North America, Canada, Coast Range, New Routes on Mount Waddington and Stiletto Peak

Publication Year: 1966.

New Routes on Mount Waddington and Stiletto Peak. During two weeks in mid-August, a group assembled by Fred Beckey and consisting of him, Jerry Fuller, Don Liska and his wife Alice and me climbed in the Waddington region. We were flown to Ghost Lake by B.C. Airlines and hiked over Nabob Pass to an airdrop and Base Camp on the Tiedemann Glacier in two leisurely days. We first chose a new route on the north-northeast face of Waddington along a spur which leads in a direct line from the Tiedemann Glacier to the gentle snow slopes above Bravo Peak, where it joins the regular route.

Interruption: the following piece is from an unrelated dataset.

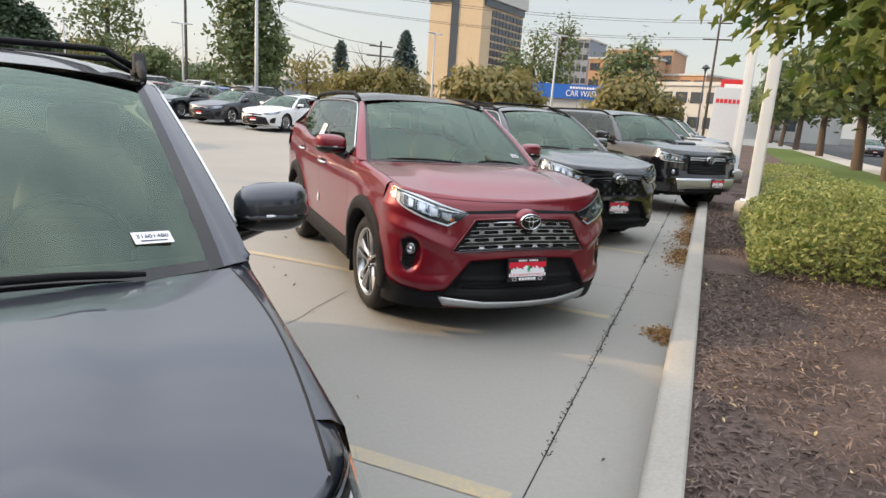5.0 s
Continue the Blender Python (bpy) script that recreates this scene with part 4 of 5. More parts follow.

It took a day to scramble up the quite steep rotten rock of the bottom half of the spur. We spent another day on the upper half, cutting steps in gentle but hard ice until the spur petered out into the face of the mountain. Fred did not feel well and descended after the first bivouac. We remaining three wasted the third day reconnoitering the summit tower before resigning ourselves to the standard route, which we subsequently climbed on the fourth day. On the fifth we descended to the Tiedemann Glacier by the standard route. The weather stayed splendid, but too warm for good snow conditions. It appears that all glaciers spilling into the Tiedemann are breaking up, making travel even along the standard route more difficult than before. We had to approach Stiletto Peak over the base of Claw Peak, where we camped. Fred and I climbed Stiletto from the north-northwest, bypassing Stiletto Needle. We had excellent climbing on sound rock, using two dozen pitons. We finished the last rappel as darkness set in. We had to wait four hours for the moon to make it possible to cross the glacier to camp, where Fuller and Liska awaited us. The latter two subsequently made a quick trip up Claw Peak.